▶ [Problem description]: Filter these entries, keeping only lines that hold the word "parts".

▶ [Source records]:
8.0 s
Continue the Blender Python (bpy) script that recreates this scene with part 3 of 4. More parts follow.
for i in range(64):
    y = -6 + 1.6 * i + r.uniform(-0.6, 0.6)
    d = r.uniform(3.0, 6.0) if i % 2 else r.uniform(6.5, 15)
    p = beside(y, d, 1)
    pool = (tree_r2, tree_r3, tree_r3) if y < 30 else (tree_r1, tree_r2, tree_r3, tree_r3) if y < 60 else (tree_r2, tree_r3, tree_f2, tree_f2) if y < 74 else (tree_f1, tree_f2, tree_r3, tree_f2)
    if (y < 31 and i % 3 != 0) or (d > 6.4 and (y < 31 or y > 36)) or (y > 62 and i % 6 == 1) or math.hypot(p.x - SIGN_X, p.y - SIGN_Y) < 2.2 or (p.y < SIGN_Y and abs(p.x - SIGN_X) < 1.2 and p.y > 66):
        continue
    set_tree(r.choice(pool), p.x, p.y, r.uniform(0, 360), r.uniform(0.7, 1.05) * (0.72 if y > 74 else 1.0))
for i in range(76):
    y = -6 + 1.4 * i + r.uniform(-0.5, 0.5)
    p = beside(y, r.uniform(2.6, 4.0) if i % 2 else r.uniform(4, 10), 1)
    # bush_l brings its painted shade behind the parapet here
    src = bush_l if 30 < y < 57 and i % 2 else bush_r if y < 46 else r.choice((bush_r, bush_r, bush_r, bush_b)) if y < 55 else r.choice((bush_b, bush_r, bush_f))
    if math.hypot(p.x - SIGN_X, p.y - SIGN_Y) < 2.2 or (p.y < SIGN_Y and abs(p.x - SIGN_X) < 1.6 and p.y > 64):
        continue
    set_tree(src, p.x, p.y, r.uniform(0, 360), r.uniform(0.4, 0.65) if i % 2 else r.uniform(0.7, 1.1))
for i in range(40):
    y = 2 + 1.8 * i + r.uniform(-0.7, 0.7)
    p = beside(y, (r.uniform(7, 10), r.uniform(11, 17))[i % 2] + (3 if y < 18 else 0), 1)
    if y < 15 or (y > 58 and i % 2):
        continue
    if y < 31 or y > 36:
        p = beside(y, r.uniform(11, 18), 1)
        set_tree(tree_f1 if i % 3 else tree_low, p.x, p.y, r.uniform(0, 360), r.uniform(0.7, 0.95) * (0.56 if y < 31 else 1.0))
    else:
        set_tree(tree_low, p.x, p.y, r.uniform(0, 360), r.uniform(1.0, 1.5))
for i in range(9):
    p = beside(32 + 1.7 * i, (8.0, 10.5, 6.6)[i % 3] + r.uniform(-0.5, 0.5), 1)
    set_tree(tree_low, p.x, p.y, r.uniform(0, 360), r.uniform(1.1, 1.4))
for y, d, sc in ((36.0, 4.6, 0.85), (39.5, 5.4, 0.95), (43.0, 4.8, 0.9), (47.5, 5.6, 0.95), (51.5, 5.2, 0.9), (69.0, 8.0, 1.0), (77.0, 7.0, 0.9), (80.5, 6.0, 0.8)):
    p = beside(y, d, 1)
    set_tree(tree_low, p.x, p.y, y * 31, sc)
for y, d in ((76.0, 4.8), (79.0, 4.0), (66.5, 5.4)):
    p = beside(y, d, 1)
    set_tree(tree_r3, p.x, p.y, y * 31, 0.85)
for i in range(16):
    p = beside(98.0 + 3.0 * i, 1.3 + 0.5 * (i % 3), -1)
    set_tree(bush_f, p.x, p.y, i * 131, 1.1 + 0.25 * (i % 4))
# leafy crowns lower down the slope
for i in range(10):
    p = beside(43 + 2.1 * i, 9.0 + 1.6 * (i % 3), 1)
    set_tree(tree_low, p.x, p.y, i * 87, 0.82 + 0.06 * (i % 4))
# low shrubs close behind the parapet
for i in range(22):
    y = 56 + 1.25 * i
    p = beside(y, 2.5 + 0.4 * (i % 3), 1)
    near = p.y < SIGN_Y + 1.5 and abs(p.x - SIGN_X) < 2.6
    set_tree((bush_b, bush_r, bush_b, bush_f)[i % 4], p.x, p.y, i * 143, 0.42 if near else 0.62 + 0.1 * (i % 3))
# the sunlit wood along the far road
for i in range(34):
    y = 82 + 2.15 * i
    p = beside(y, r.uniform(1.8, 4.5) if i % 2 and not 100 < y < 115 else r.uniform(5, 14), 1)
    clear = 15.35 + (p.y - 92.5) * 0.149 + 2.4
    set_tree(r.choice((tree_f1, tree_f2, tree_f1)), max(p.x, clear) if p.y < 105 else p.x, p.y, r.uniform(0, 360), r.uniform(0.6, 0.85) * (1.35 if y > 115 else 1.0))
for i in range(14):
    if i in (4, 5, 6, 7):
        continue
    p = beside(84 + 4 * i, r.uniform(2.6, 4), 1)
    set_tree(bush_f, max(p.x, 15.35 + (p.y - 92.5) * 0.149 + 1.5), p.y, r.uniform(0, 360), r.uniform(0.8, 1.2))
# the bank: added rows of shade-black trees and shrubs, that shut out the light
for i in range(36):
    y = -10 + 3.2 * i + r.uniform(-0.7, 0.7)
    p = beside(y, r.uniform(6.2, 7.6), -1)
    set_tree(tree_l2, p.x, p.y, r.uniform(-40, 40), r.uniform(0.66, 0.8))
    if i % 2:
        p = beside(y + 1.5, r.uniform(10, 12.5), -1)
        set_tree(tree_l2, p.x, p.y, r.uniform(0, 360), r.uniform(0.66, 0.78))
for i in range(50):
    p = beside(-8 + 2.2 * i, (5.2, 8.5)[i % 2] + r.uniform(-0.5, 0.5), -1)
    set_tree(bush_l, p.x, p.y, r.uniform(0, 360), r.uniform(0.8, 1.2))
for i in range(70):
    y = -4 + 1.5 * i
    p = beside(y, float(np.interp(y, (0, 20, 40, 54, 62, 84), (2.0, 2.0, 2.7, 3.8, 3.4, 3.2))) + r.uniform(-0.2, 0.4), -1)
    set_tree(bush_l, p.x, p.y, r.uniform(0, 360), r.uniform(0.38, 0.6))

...

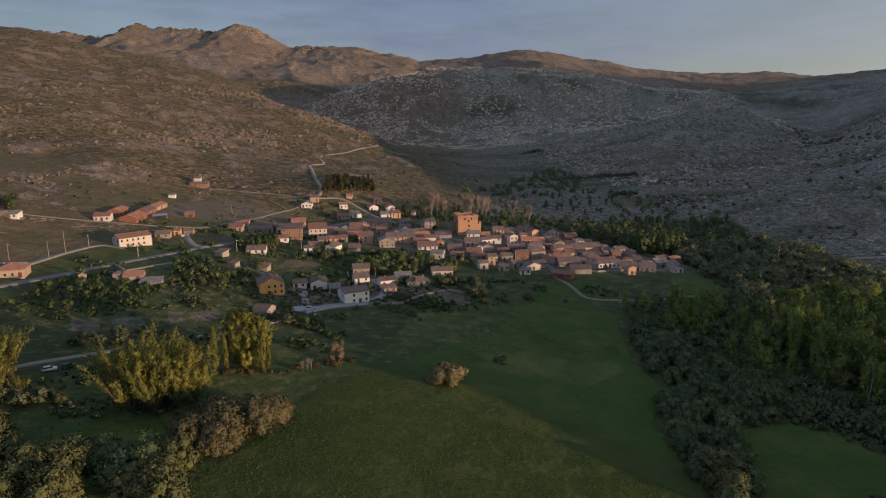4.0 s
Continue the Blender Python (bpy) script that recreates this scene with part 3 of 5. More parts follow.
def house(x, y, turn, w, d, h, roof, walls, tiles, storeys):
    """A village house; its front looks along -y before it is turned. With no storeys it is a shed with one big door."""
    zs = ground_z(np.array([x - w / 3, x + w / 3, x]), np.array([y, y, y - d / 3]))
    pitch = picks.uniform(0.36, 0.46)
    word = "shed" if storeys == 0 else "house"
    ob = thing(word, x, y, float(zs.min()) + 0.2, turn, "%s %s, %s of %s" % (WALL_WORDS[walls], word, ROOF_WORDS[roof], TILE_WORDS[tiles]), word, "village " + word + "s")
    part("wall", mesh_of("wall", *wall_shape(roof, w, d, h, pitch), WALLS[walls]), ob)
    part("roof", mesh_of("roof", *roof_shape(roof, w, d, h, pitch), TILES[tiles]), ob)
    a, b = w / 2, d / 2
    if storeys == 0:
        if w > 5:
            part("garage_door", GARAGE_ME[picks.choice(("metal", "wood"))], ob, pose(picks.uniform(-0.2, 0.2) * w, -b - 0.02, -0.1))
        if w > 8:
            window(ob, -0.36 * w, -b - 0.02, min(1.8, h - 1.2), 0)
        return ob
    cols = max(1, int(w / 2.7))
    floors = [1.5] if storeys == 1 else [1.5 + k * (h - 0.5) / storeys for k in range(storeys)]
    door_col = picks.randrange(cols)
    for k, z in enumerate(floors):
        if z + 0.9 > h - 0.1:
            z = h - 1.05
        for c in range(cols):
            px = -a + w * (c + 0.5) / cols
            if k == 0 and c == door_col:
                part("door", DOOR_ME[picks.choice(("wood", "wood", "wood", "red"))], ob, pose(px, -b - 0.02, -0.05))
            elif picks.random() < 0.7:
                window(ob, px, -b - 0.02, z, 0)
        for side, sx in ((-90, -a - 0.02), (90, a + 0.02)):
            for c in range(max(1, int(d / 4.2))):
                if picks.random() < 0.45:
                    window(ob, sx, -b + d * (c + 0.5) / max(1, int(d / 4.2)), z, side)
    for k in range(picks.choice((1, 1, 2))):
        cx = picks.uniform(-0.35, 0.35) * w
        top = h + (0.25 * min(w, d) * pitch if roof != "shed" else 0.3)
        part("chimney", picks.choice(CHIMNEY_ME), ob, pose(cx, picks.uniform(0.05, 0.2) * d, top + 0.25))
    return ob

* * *

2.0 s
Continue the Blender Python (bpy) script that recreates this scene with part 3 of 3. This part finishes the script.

▶ [The response]:
Continue the Blender Python (bpy) script that recreates this scene with part 3 of 4. More parts follow.
Continue the Blender Python (bpy) script that recreates this scene with part 3 of 5. More parts follow.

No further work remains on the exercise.